[What the exercise asks]: Give every line again exactly as it appears, please, but not the pictures.

[Stored data]:

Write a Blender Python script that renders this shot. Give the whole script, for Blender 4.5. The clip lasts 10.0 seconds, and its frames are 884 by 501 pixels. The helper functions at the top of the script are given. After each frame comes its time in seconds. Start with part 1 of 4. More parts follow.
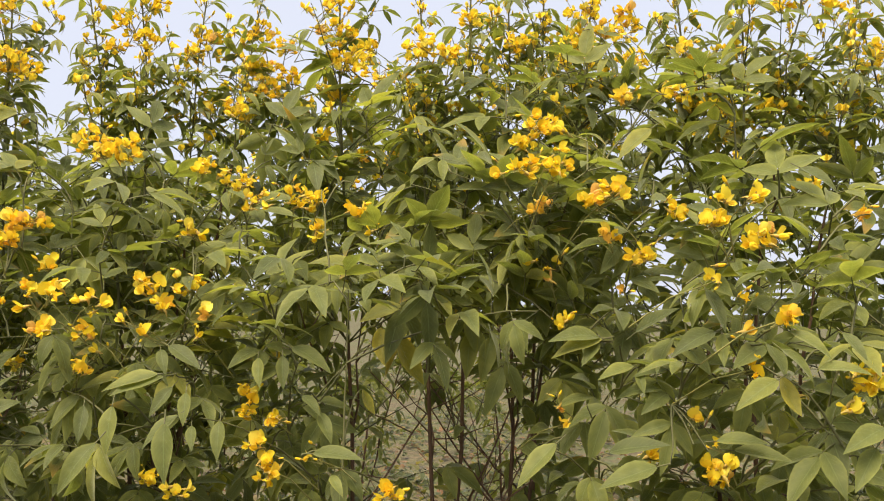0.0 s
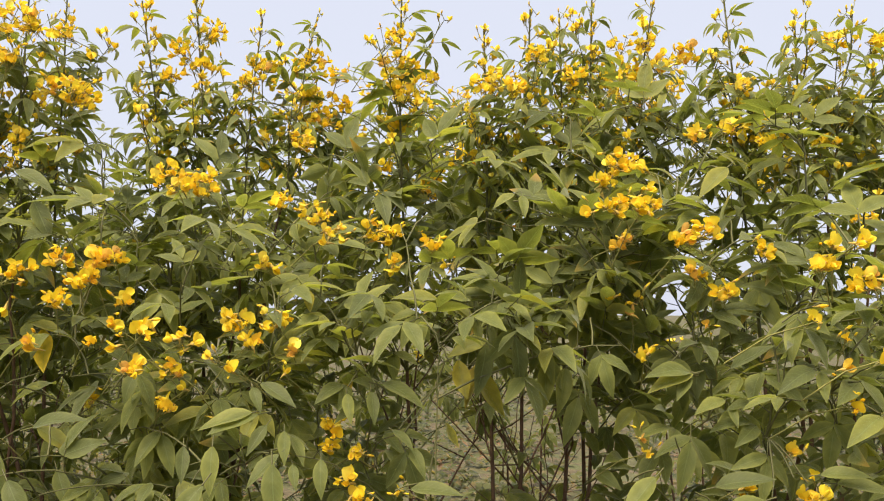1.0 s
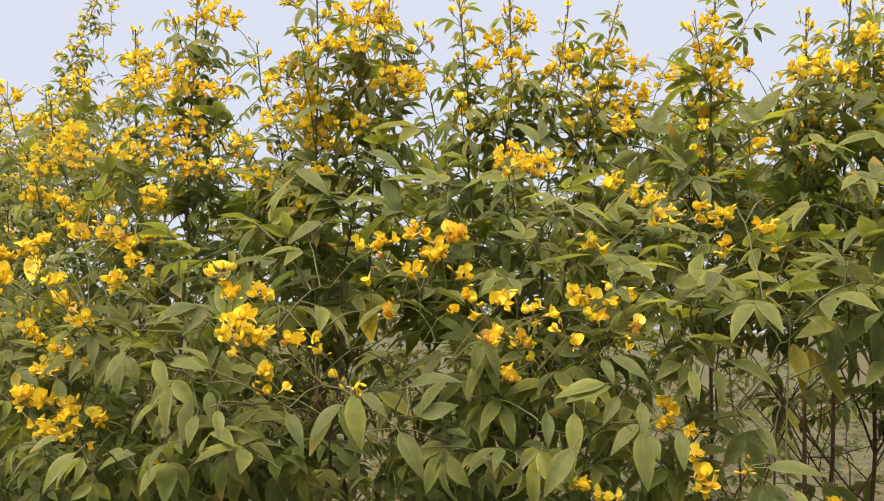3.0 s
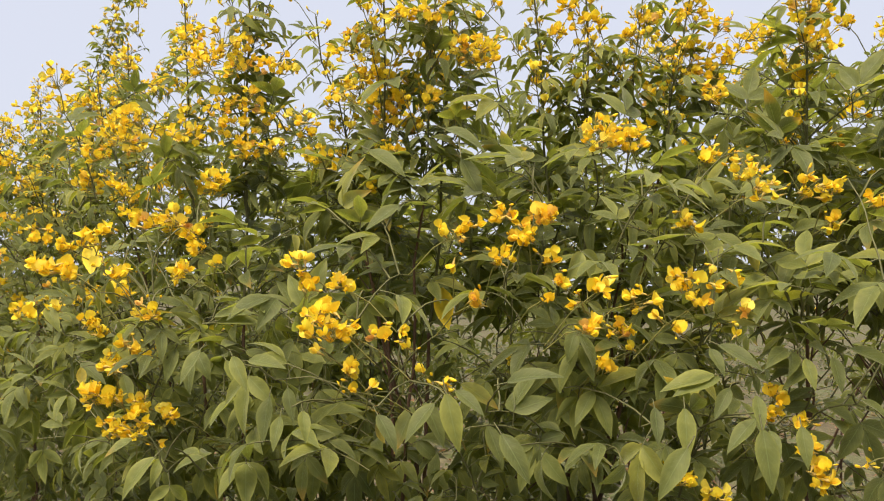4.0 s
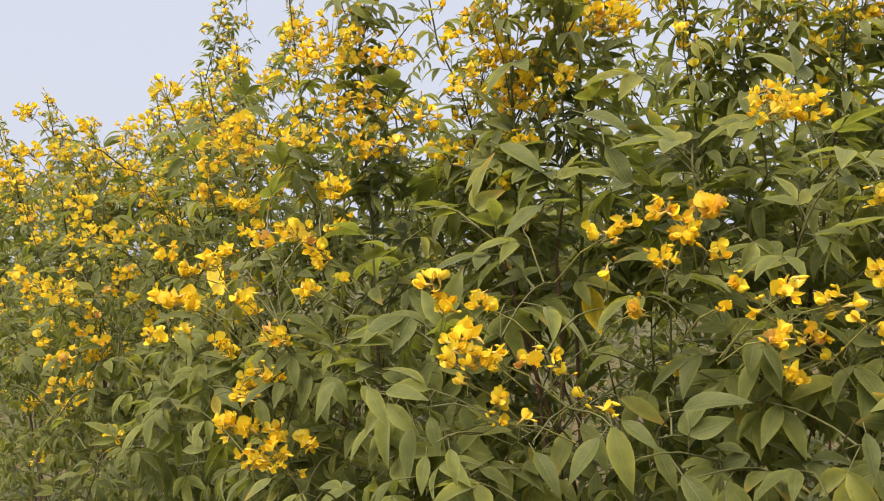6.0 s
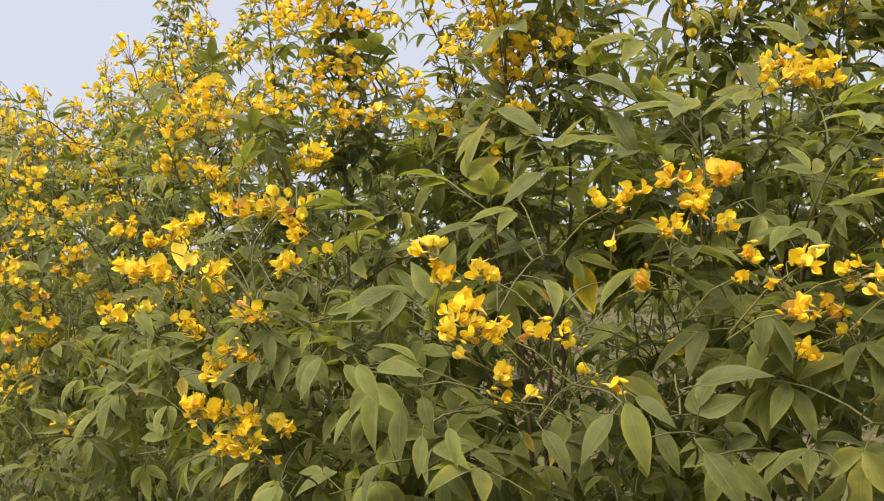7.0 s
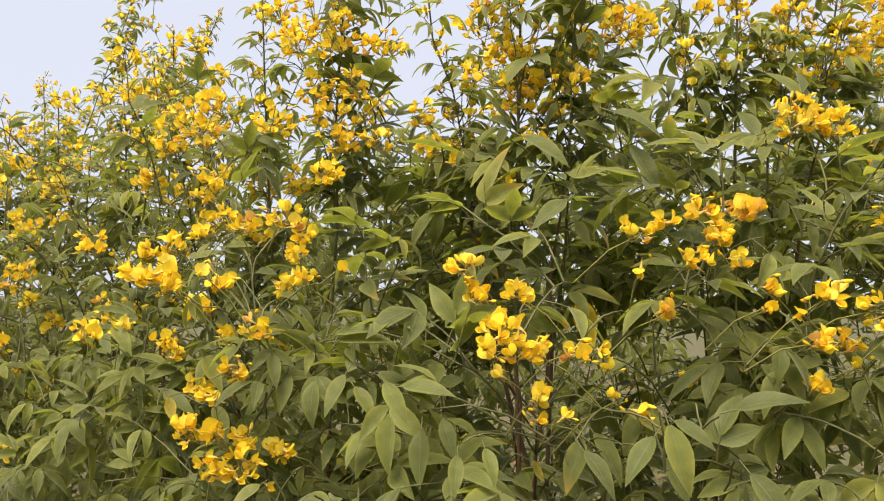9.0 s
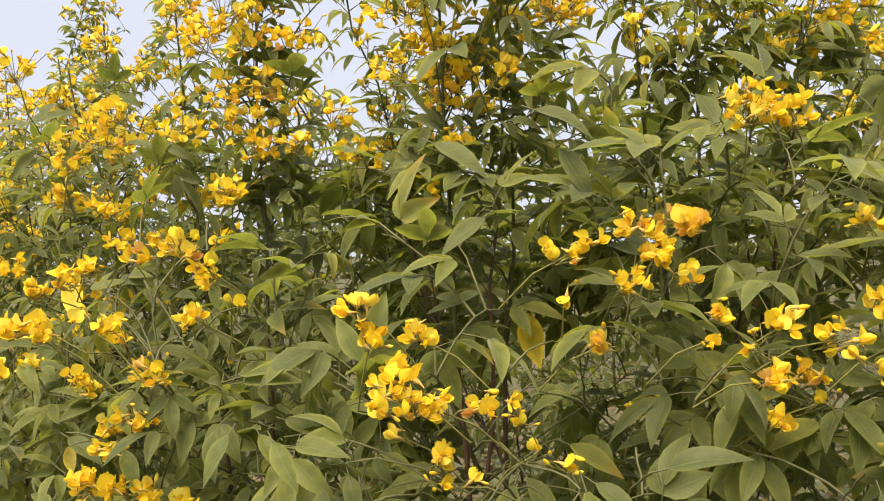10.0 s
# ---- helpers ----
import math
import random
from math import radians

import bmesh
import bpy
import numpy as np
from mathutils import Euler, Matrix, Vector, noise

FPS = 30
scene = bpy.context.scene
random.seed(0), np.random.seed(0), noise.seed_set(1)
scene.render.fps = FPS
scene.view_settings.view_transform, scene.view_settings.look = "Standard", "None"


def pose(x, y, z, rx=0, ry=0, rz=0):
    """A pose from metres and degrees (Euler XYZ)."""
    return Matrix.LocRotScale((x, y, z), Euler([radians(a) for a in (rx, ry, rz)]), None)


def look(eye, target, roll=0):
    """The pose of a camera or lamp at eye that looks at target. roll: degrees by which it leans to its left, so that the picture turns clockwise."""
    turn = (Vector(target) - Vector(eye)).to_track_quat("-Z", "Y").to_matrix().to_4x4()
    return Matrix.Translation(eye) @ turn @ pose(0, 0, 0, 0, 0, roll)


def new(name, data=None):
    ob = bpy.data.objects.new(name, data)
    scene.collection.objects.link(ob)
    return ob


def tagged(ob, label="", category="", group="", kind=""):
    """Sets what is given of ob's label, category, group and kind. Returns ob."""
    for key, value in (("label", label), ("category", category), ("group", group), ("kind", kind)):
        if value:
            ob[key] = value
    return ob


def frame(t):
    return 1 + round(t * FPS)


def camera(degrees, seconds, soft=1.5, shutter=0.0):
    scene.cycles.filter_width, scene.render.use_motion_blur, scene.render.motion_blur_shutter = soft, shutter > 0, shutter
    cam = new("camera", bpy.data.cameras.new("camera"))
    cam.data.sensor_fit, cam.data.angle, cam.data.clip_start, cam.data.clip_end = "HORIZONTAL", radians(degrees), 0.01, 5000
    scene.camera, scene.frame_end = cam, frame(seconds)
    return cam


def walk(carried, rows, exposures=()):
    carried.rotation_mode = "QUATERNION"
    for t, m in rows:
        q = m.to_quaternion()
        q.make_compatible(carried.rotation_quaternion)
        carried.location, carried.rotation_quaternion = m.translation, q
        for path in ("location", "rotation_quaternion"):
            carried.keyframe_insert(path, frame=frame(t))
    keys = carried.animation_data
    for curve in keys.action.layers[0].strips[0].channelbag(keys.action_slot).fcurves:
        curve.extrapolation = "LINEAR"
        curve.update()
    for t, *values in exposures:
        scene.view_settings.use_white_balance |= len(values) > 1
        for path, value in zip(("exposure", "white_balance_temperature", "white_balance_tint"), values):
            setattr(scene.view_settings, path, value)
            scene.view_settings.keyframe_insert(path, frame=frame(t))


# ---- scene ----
cam = camera(54.0, 10.0, soft=1.12)
WALK = [
    (0, (0.035, 0.014, 1.654), (0.032, 2.009, 1.794), 0.74),
    (0.5, (-0.090, 0.002, 1.681), (0.053, 1.992, 1.813), -0.27),
    (1, (-0.173, -0.006, 1.702), (-0.058, 1.986, 1.847), 0.35),
    (1.5, (-0.293, -0.044, 1.709), (-0.324, 1.950, 1.851), 1.35),
    (2, (-0.398, -0.067, 1.664), (-0.490, 1.924, 1.831), 1.92),
    (2.5, (-0.428, -0.066, 1.651), (-0.608, 1.920, 1.808), 2.63),
    (2.7, (-0.442, -0.058, 1.643), (-0.653, 1.923, 1.814), 2.63),
    (3.8, (-0.567, 0.003, 1.670), (-0.795, 1.989, 1.752), 1.48),
    (4, (-0.581, 0.028, 1.680), (-0.852, 2.008, 1.752), 1.04),
    (4.5, (-0.620, 0.070, 1.677), (-1.016, 2.030, 1.738), 0.45),
    (5, (-0.664, 0.088, 1.668), (-1.114, 2.035, 1.748), -0.16),
    (5.2, (-0.671, 0.107, 1.686), (-1.134, 2.052, 1.753), -0.91),
    (6.3, (-0.625, 0.181, 1.759), (-1.186, 2.101, 1.730), -3.13),
    (6.5, (-0.638, 0.194, 1.754), (-1.158, 2.125, 1.743), -2.94),
    (7, (-0.721, 0.219, 1.712), (-1.140, 2.175, 1.693), -2.17),
    (7.5, (-0.785, 0.220, 1.674), (-1.153, 2.185, 1.705), -1.84),
    (8, (-0.687, 0.319, 1.780), (-1.127, 2.270, 1.752), -2.69),
    (8.5, (-0.679, 0.292, 1.795), (-1.102, 2.246, 1.731), -0.04),
    (9, (-0.891, 0.204, 1.666), (-1.066, 2.193, 1.778), 0.52),
    (9.5, (-0.918, 0.294, 1.712), (-0.956, 2.293, 1.787), -0.74),
    (10, (-0.748, 0.357, 1.758), (-1.008, 2.340, 1.764), -2.11),
]
walk(cam, [(t, look(e, g, r)) for t, e, g, r in WALK], exposures=[(0.0, 0.80), (1.5, 0.71), (2.5, 0.69), (4.5, 0.66), (6.5, 0.61), (8.0, 0.71), (10.0, 0.77)])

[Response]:
Write a Blender Python script that renders this shot. Give the whole script, for Blender 4.5. The clip lasts 10.0 seconds, and its frames are 884 by 501 pixels. The helper functions at the top of the script are given. After each frame comes its time in seconds. Start with part 1 of 4. More parts follow.
0.0 s
1.0 s
3.0 s
4.0 s
6.0 s
7.0 s
9.0 s
10.0 s
# ---- helpers ----
import math
import random
from math import radians

import bmesh
import bpy
import numpy as np
from mathutils import Euler, Matrix, Vector, noise

FPS = 30
scene = bpy.context.scene
random.seed(0), np.random.seed(0), noise.seed_set(1)
scene.render.fps = FPS
scene.view_settings.view_transform, scene.view_settings.look = "Standard", "None"


def pose(x, y, z, rx=0, ry=0, rz=0):
    """A pose from metres and degrees (Euler XYZ)."""
    return Matrix.LocRotScale((x, y, z), Euler([radians(a) for a in (rx, ry, rz)]), None)


def look(eye, target, roll=0):
    """The pose of a camera or lamp at eye that looks at target. roll: degrees by which it leans to its left, so that the picture turns clockwise."""
    turn = (Vector(target) - Vector(eye)).to_track_quat("-Z", "Y").to_matrix().to_4x4()
    return Matrix.Translation(eye) @ turn @ pose(0, 0, 0, 0, 0, roll)


def new(name, data=None):
    ob = bpy.data.objects.new(name, data)
    scene.collection.objects.link(ob)
    return ob


def tagged(ob, label="", category="", group="", kind=""):
    """Sets what is given of ob's label, category, group and kind. Returns ob."""
    for key, value in (("label", label), ("category", category), ("group", group), ("kind", kind)):
        if value:
            ob[key] = value
    return ob


def frame(t):
    return 1 + round(t * FPS)


def camera(degrees, seconds, soft=1.5, shutter=0.0):
    scene.cycles.filter_width, scene.render.use_motion_blur, scene.render.motion_blur_shutter = soft, shutter > 0, shutter
    cam = new("camera", bpy.data.cameras.new("camera"))
    cam.data.sensor_fit, cam.data.angle, cam.data.clip_start, cam.data.clip_end = "HORIZONTAL", radians(degrees), 0.01, 5000
    scene.camera, scene.frame_end = cam, frame(seconds)
    return cam


def walk(carried, rows, exposures=()):
    carried.rotation_mode = "QUATERNION"
    for t, m in rows:
        q = m.to_quaternion()
        q.make_compatible(carried.rotation_quaternion)
        carried.location, carried.rotation_quaternion = m.translation, q
        for path in ("location", "rotation_quaternion"):
            carried.keyframe_insert(path, frame=frame(t))
    keys = carried.animation_data
    for curve in keys.action.layers[0].strips[0].channelbag(keys.action_slot).fcurves:
        curve.extrapolation = "LINEAR"
        curve.update()
    for t, *values in exposures:
        scene.view_settings.use_white_balance |= len(values) > 1
        for path, value in zip(("exposure", "white_balance_temperature", "white_balance_tint"), values):
            setattr(scene.view_settings, path, value)
            scene.view_settings.keyframe_insert(path, frame=frame(t))


# ---- scene ----
cam = camera(54.0, 10.0, soft=1.12)
WALK = [
    (0, (0.035, 0.014, 1.654), (0.032, 2.009, 1.794), 0.74),
    (0.5, (-0.090, 0.002, 1.681), (0.053, 1.992, 1.813), -0.27),
    (1, (-0.173, -0.006, 1.702), (-0.058, 1.986, 1.847), 0.35),
    (1.5, (-0.293, -0.044, 1.709), (-0.324, 1.950, 1.851), 1.35),
    (2, (-0.398, -0.067, 1.664), (-0.490, 1.924, 1.831), 1.92),
    (2.5, (-0.428, -0.066, 1.651), (-0.608, 1.920, 1.808), 2.63),
    (2.7, (-0.442, -0.058, 1.643), (-0.653, 1.923, 1.814), 2.63),
    (3.8, (-0.567, 0.003, 1.670), (-0.795, 1.989, 1.752), 1.48),
    (4, (-0.581, 0.028, 1.680), (-0.852, 2.008, 1.752), 1.04),
    (4.5, (-0.620, 0.070, 1.677), (-1.016, 2.030, 1.738), 0.45),
    (5, (-0.664, 0.088, 1.668), (-1.114, 2.035, 1.748), -0.16),
    (5.2, (-0.671, 0.107, 1.686), (-1.134, 2.052, 1.753), -0.91),
    (6.3, (-0.625, 0.181, 1.759), (-1.186, 2.101, 1.730), -3.13),
    (6.5, (-0.638, 0.194, 1.754), (-1.158, 2.125, 1.743), -2.94),
    (7, (-0.721, 0.219, 1.712), (-1.140, 2.175, 1.693), -2.17),
    (7.5, (-0.785, 0.220, 1.674), (-1.153, 2.185, 1.705), -1.84),
    (8, (-0.687, 0.319, 1.780), (-1.127, 2.270, 1.752), -2.69),
    (8.5, (-0.679, 0.292, 1.795), (-1.102, 2.246, 1.731), -0.04),
    (9, (-0.891, 0.204, 1.666), (-1.066, 2.193, 1.778), 0.52),
    (9.5, (-0.918, 0.294, 1.712), (-0.956, 2.293, 1.787), -0.74),
    (10, (-0.748, 0.357, 1.758), (-1.008, 2.340, 1.764), -2.11),
]
walk(cam, [(t, look(e, g, r)) for t, e, g, r in WALK], exposures=[(0.0, 0.80), (1.5, 0.71), (2.5, 0.69), (4.5, 0.66), (6.5, 0.61), (8.0, 0.71), (10.0, 0.77)])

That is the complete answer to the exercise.